The trial court's original imposition of a 7 percent rate was presumably based on the default rate established in the state Constitution, which sets the rate for payment of postjudgment interest by a local public entity in the absence of any applicable statute. (Cal. Const., art. XV, § 1; City of Clovis v. County of Fresno (2014) 222 Cal.App.4th 1469, 1482 [166 Cal.Rptr.3d 763].) There is no indication that either party challenged the imposition of this rate of interest at the time the judgment was rendered.
The trial court's award of postjudgment interest in the order granting the District's motion was based on section 984, subdivision (e), which states in relevant part: "(e) The following provisions apply to all judgments for periodic payment under this section against a public entity: [¶] ... [¶] (2) Interest at the same rate as one-year United States Treasury bills as of January 1, each year shall accrue to the unpaid balance of the judgment, and on each January 1 thereafter throughout the duration of the installment payments the interest shall be adjusted until the judgment is fully satisfied."
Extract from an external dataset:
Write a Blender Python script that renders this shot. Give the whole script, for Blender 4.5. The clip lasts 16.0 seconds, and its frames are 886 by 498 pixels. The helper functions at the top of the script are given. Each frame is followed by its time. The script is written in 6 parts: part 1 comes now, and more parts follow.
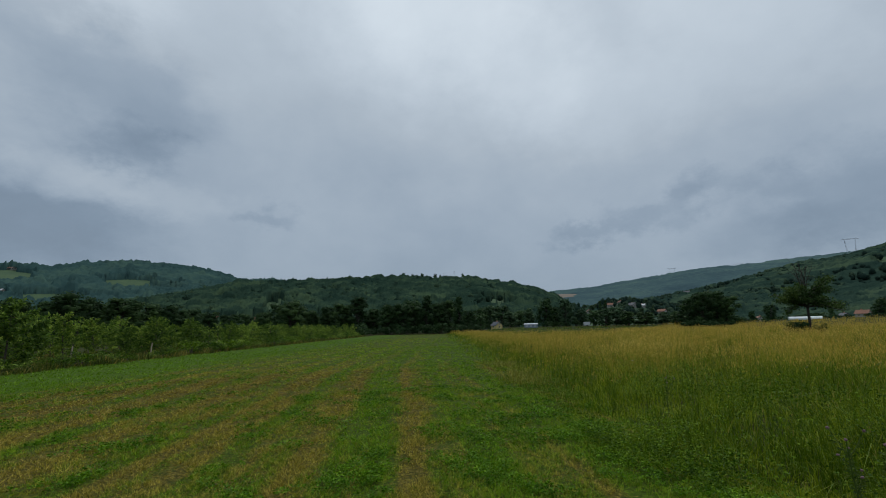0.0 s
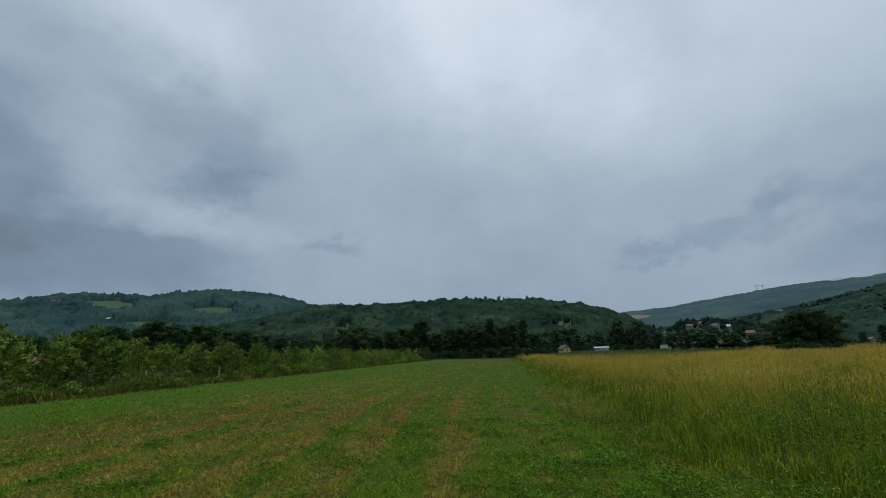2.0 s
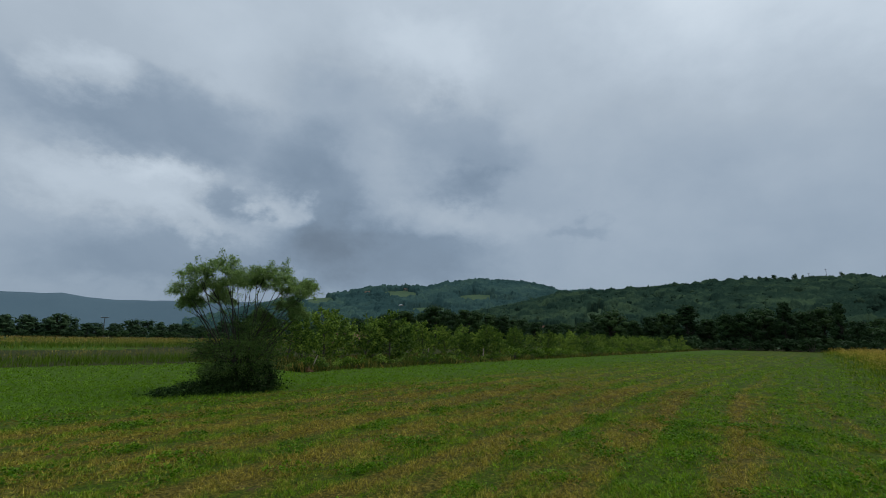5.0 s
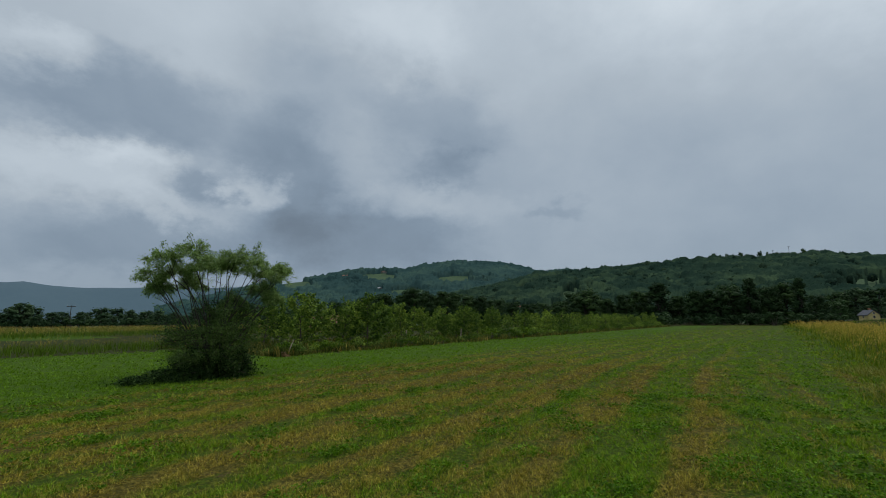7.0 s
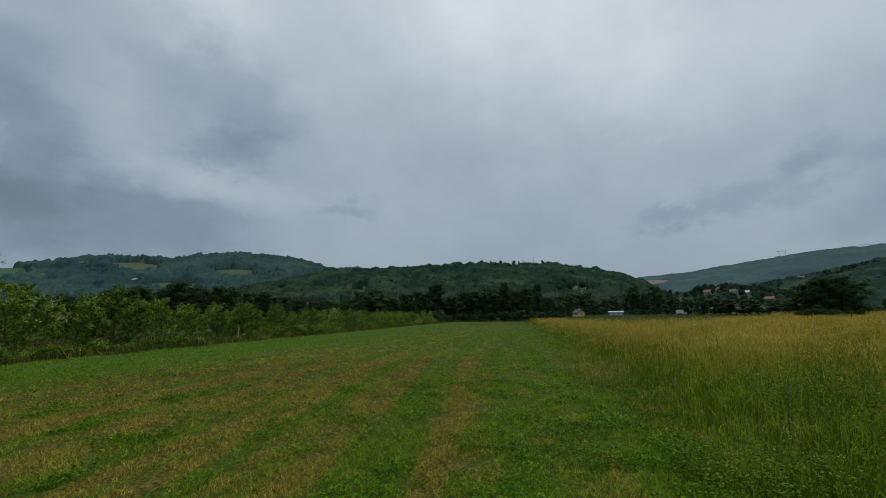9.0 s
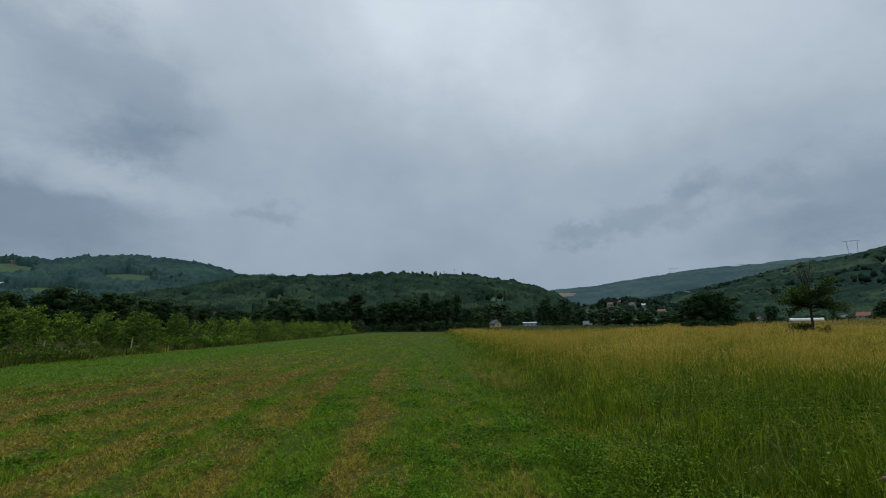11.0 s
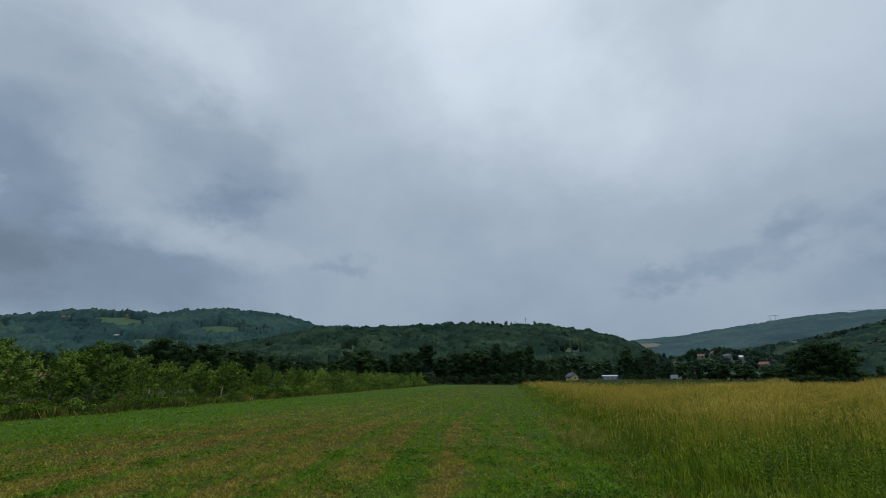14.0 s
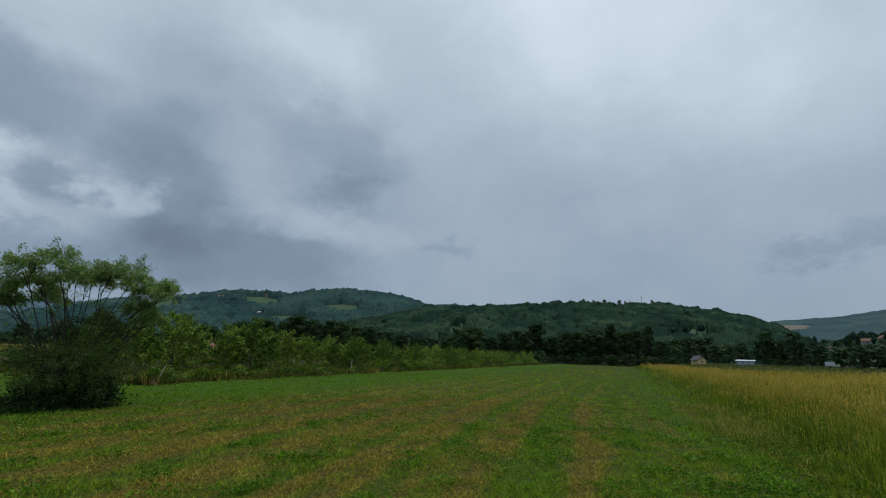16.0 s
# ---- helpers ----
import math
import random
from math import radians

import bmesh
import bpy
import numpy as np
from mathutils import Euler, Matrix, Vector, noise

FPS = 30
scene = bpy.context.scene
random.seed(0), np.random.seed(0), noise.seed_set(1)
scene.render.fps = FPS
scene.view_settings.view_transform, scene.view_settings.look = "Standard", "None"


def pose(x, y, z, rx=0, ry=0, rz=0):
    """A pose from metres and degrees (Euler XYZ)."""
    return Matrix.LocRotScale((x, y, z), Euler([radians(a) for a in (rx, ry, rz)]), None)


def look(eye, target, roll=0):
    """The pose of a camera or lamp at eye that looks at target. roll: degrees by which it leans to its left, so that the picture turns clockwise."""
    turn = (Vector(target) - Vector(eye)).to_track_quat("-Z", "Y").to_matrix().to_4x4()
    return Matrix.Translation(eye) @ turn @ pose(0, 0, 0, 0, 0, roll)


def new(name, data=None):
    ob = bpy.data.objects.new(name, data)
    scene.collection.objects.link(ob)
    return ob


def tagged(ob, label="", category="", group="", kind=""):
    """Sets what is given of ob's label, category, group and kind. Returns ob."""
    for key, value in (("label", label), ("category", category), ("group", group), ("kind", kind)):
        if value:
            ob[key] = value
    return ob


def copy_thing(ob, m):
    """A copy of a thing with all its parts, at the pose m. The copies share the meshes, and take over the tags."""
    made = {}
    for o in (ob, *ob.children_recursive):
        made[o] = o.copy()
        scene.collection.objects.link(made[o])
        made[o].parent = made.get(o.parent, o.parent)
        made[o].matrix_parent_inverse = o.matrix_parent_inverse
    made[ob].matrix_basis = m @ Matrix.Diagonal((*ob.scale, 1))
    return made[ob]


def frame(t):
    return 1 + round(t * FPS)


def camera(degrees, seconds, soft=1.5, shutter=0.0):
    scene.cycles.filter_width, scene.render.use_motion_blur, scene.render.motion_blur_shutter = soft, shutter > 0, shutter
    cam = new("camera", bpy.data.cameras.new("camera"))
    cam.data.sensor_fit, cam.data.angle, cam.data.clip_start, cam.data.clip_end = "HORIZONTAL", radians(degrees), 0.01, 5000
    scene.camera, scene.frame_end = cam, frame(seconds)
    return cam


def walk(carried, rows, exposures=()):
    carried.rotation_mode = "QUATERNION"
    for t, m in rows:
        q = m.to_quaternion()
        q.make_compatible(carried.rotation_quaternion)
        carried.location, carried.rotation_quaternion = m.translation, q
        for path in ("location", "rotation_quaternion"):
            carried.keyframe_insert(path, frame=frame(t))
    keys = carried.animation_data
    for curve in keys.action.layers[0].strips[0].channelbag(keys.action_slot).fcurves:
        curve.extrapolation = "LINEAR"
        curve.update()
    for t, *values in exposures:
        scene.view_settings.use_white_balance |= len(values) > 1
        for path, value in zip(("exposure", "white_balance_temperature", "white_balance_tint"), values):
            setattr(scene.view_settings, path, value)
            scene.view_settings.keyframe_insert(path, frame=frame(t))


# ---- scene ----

The District argues that "[n]othing in the statute provides that a different post-judgment interest rate shall apply and accrue until the issuance of the trial court's ruling that the judgment should be subject to periodic payments." While this is true, the converse is also true; as noted above, it does not provide that the prescribed interest rate shall apply from the date of entry of judgment. The statute's failure specifically to address this issue is therefore not conclusive either way. We find it more persuasive that, as noted above, the interest rate established by section 984, subdivision (e)(2) expressly applies to a judgment for periodic payments. Prior to the grant of a motion under section 970.6 (or other authority for periodic payments), the judgment is one for a lump sum, making the interest rate of subdivision (e)(2) inapplicable.
The District also argues that imposition of an initial higher rate would contravene the Legislature's intent because section 984 applies a "reduced" interest rate to periodic payment judgments. The District, however, cites no actual evidence of this purported legislative intent beyond the language of section 984. For the reasons discussed, we are unwilling to infer, solely on the basis of the statutory language, that the Legislature intended to alter the amount of interest already accrued under a judgment when a local public entity seeks such conversion at some point after a judgment has been entered.
The order of the trial court granting the District's motion for relief under section 970.6 is reversed to the extent it purports to alter the rate of postjudgment interest applicable to the judgment prior to the date of entry of the court's order granting the relief. The order is in all other respects affirmed. The matter is remanded to the trial court with directions to enter an amended judgment consistent with this decision. The parties shall bear their own costs on appeal. (Cal. Rules of Court, rule 8.278(a)(3).)
Humes, P. J., and Margulies, J., concurred.